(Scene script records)
::::
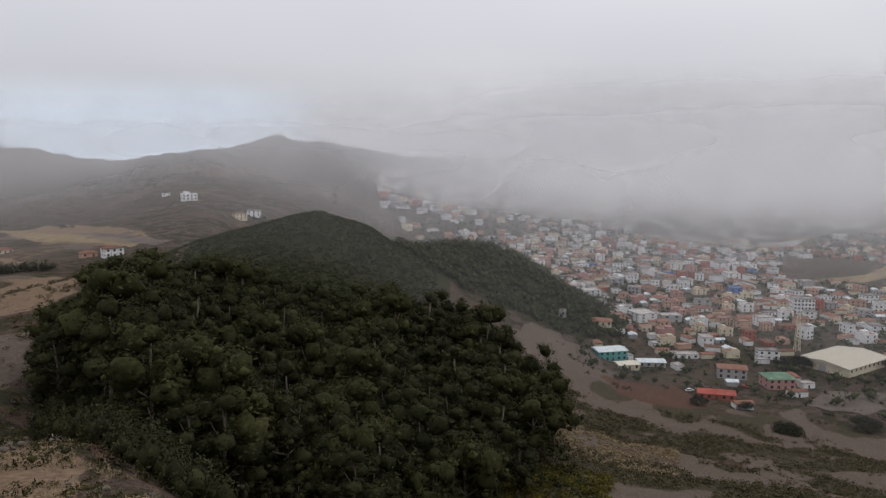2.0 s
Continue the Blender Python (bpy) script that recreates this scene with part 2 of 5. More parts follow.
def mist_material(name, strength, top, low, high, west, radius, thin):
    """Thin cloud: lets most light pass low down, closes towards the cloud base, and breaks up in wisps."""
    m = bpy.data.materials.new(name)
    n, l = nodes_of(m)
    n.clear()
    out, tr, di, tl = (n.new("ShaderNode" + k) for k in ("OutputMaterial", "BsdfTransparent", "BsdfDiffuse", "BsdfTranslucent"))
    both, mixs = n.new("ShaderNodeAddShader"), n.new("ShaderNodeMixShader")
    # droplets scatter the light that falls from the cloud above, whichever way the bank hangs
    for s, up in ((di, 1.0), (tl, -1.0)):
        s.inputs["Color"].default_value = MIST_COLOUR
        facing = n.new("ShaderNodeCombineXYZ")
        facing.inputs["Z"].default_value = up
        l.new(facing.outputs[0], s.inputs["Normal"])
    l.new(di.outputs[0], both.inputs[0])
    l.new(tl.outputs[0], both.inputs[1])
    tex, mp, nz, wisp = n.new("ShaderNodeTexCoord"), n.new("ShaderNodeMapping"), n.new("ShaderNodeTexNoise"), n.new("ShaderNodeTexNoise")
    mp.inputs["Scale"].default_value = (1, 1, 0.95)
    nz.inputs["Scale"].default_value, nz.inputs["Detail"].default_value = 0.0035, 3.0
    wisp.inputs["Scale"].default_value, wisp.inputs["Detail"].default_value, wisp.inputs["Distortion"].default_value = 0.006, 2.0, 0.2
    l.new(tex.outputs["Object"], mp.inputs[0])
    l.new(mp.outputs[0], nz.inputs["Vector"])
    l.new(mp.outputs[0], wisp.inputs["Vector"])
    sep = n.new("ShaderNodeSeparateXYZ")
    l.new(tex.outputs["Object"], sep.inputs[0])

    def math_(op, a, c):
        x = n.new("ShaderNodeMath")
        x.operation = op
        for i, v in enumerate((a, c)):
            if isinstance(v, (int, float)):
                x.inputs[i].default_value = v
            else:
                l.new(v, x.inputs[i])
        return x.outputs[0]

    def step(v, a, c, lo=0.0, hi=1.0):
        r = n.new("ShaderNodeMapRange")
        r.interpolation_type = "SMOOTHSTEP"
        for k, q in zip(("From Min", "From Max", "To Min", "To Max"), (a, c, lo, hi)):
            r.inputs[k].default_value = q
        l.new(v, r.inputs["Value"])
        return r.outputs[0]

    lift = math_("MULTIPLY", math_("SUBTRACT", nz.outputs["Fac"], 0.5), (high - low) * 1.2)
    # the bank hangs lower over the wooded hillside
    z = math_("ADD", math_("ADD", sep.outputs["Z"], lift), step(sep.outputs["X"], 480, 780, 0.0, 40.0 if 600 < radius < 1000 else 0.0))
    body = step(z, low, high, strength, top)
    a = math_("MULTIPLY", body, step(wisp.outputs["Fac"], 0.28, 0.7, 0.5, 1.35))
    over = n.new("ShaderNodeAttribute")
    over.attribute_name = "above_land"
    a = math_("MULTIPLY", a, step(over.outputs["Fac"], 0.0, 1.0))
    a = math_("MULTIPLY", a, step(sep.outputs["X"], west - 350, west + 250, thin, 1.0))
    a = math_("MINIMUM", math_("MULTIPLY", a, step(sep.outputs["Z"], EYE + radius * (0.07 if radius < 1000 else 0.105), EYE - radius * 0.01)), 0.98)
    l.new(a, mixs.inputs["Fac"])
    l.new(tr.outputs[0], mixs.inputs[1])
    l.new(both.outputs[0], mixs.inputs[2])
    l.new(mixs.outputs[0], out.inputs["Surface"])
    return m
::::
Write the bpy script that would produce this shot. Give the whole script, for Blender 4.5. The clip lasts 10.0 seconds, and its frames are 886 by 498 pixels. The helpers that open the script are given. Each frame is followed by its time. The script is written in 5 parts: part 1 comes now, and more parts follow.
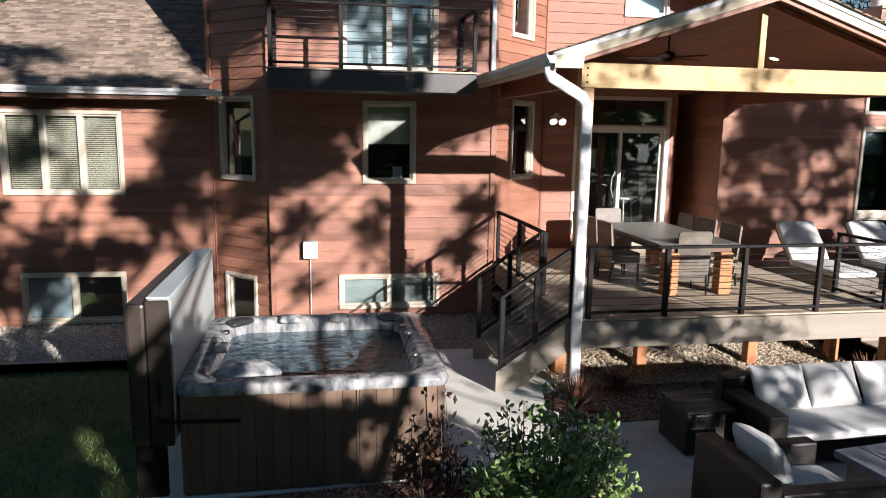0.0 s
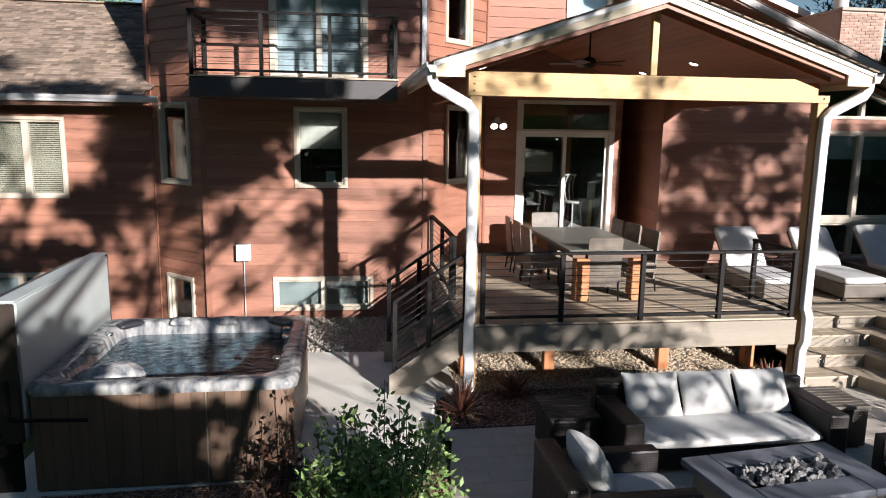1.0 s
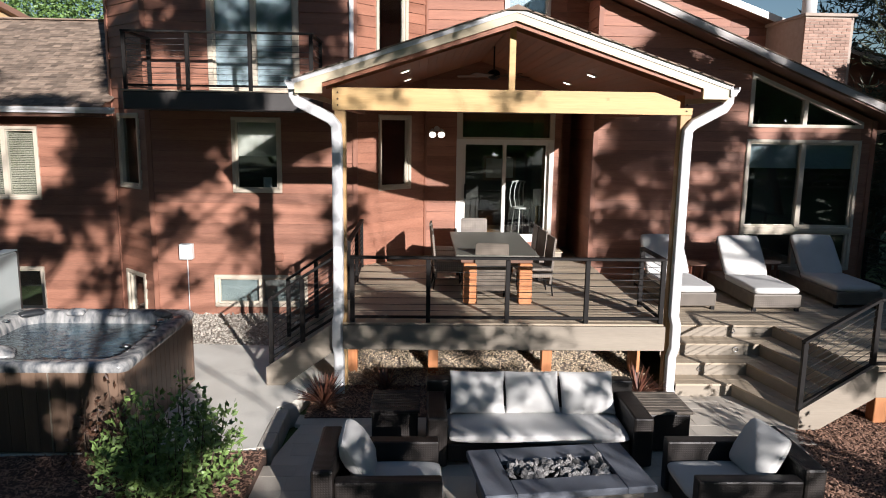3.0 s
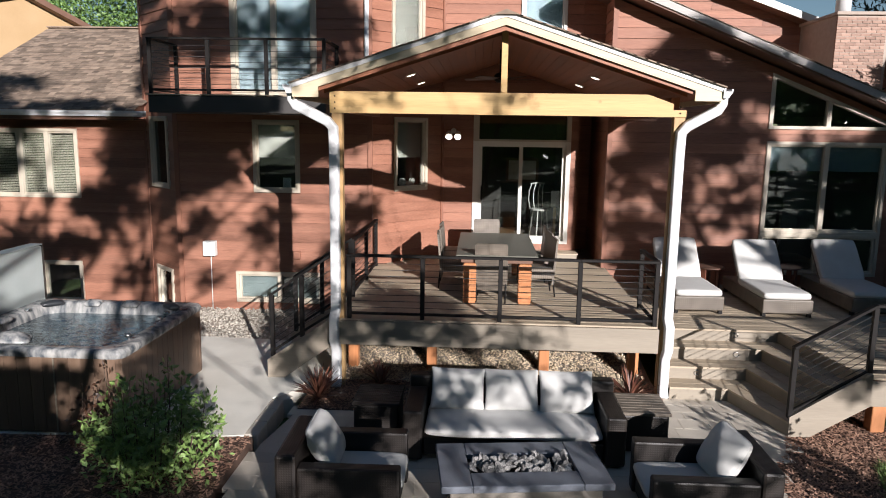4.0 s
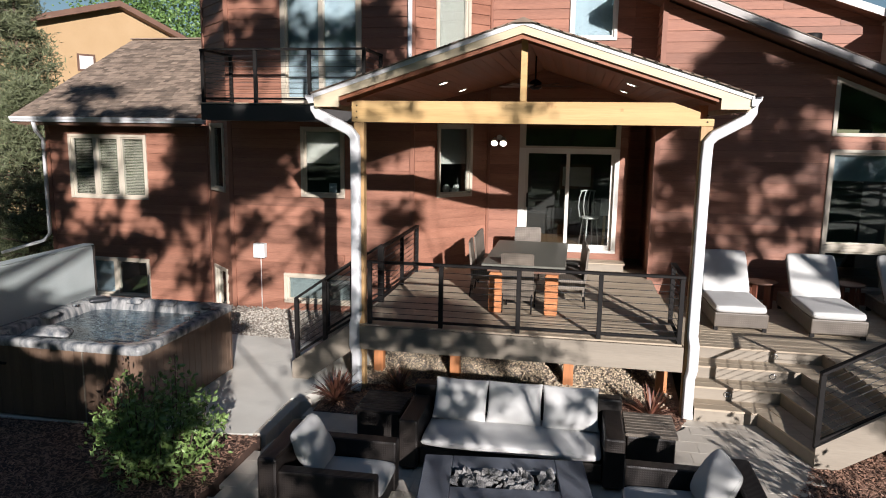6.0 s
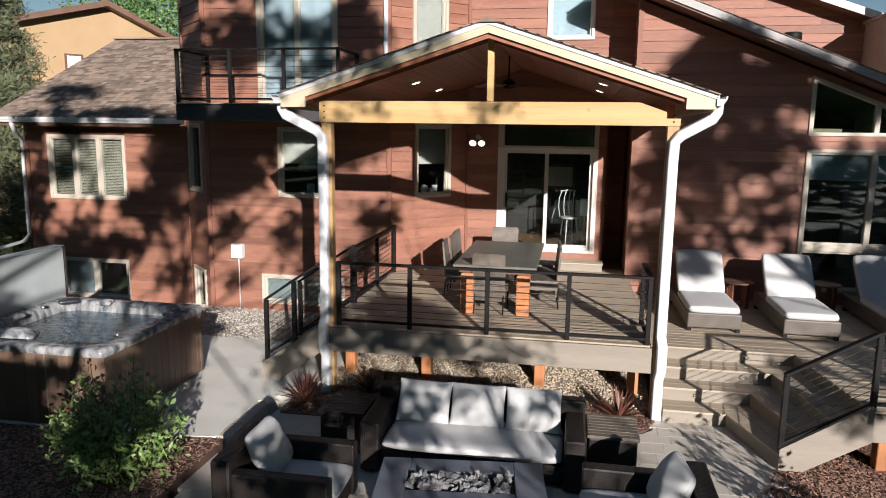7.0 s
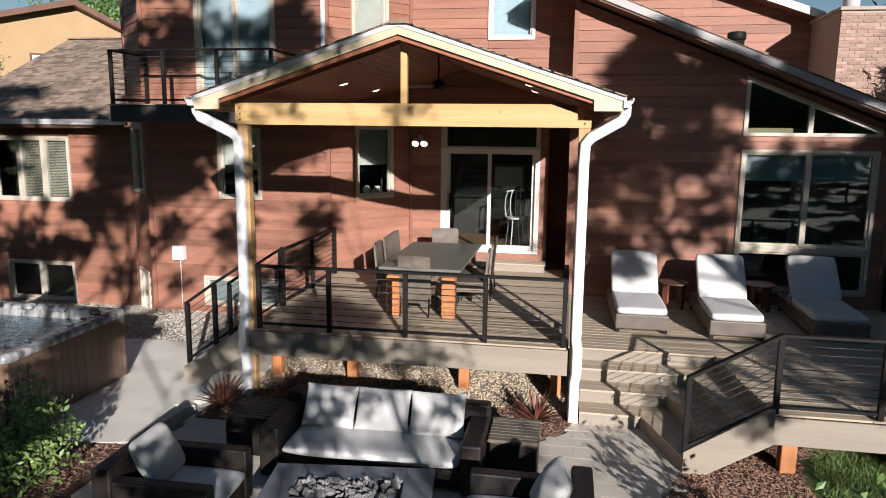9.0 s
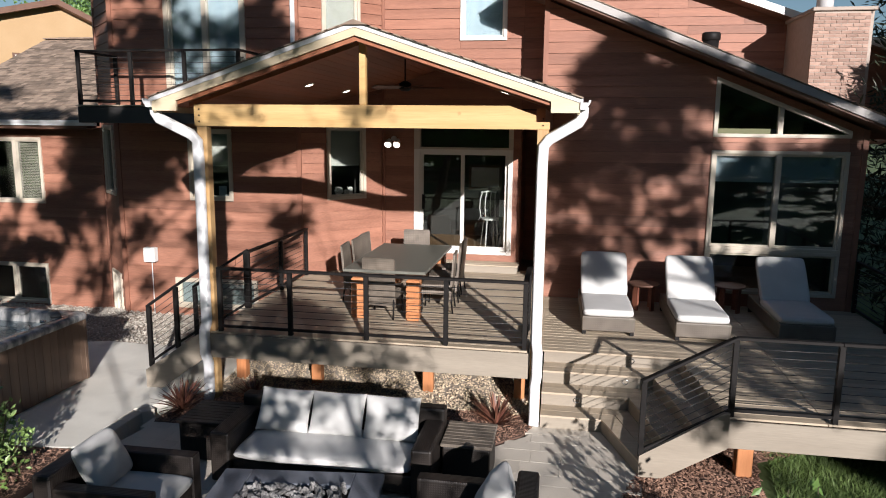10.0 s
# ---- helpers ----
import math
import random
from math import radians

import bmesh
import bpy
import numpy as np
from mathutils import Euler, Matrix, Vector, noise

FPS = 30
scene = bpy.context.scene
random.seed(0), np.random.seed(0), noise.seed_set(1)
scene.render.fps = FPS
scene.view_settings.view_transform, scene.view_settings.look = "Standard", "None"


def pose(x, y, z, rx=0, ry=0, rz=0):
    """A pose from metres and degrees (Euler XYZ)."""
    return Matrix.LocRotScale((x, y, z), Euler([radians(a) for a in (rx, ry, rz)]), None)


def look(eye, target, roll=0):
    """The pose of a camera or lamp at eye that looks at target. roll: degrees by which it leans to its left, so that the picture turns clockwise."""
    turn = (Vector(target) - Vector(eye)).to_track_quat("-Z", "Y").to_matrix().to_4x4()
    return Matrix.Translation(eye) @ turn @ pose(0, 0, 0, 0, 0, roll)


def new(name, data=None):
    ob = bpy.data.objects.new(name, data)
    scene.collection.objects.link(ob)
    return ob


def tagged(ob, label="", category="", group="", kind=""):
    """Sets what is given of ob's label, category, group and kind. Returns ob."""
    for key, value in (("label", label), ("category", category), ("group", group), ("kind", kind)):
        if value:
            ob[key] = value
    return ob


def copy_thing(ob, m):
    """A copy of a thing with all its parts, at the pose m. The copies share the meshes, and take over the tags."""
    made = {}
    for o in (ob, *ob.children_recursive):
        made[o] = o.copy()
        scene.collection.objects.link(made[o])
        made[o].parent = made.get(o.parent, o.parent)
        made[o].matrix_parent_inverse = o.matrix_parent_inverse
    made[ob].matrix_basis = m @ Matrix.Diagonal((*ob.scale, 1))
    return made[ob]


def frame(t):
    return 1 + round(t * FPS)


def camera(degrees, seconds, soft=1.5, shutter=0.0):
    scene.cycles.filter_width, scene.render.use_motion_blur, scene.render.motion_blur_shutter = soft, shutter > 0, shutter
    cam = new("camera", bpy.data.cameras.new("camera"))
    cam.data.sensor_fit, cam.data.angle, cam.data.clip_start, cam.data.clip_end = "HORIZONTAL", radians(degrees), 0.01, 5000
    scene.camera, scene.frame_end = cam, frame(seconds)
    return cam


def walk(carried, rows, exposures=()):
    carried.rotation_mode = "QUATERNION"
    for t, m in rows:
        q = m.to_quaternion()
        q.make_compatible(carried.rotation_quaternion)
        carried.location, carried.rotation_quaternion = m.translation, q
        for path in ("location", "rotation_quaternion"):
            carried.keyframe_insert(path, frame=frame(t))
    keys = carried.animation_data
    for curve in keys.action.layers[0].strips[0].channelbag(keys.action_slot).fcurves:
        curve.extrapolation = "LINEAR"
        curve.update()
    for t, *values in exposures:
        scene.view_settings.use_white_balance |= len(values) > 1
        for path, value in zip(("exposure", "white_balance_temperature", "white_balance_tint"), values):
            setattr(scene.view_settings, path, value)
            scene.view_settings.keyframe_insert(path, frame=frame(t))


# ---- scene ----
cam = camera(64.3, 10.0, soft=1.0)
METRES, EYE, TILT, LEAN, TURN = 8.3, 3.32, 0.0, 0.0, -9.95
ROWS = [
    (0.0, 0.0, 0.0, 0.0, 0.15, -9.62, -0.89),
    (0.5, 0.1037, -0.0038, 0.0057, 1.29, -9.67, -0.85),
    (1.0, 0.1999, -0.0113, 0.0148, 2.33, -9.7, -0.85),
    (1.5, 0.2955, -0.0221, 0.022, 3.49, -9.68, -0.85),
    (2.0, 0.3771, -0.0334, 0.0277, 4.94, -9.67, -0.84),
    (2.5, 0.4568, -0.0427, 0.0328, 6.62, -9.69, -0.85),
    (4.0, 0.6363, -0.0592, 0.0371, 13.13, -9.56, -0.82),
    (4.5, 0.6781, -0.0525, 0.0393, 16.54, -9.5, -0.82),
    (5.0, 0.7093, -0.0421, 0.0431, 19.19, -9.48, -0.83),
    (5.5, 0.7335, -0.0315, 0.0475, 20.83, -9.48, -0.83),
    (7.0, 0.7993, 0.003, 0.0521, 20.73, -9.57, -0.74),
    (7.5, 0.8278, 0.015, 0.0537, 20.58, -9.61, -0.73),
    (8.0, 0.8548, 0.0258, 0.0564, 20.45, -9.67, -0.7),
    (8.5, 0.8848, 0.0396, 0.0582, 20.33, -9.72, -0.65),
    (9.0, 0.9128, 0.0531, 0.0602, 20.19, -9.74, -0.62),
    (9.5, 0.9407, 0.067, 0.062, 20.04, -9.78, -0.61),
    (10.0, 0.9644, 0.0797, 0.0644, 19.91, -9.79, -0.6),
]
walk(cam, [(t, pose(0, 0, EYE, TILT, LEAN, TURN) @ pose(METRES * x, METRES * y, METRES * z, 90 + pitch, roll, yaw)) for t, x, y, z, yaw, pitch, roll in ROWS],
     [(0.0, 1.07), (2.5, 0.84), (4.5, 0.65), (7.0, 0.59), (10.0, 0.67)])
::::
Aim:
Please return, exactly as they appear, the lines starting at the one that contains "carried.keyframe_insert(path, frame=frame(t))" and ending at the one that contains "scene.view_settings.keyframe_insert(path, frame=frame(t))".

Exercise answer:
            carried.keyframe_insert(path, frame=frame(t))
    keys = carried.animation_data
    for curve in keys.action.layers[0].strips[0].channelbag(keys.action_slot).fcurves:
        curve.extrapolation = "LINEAR"
        curve.update()
    for t, *values in exposures:
        scene.view_settings.use_white_balance |= len(values) > 1
        for path, value in zip(("exposure", "white_balance_temperature", "white_balance_tint"), values):
            setattr(scene.view_settings, path, value)
            scene.view_settings.keyframe_insert(path, frame=frame(t))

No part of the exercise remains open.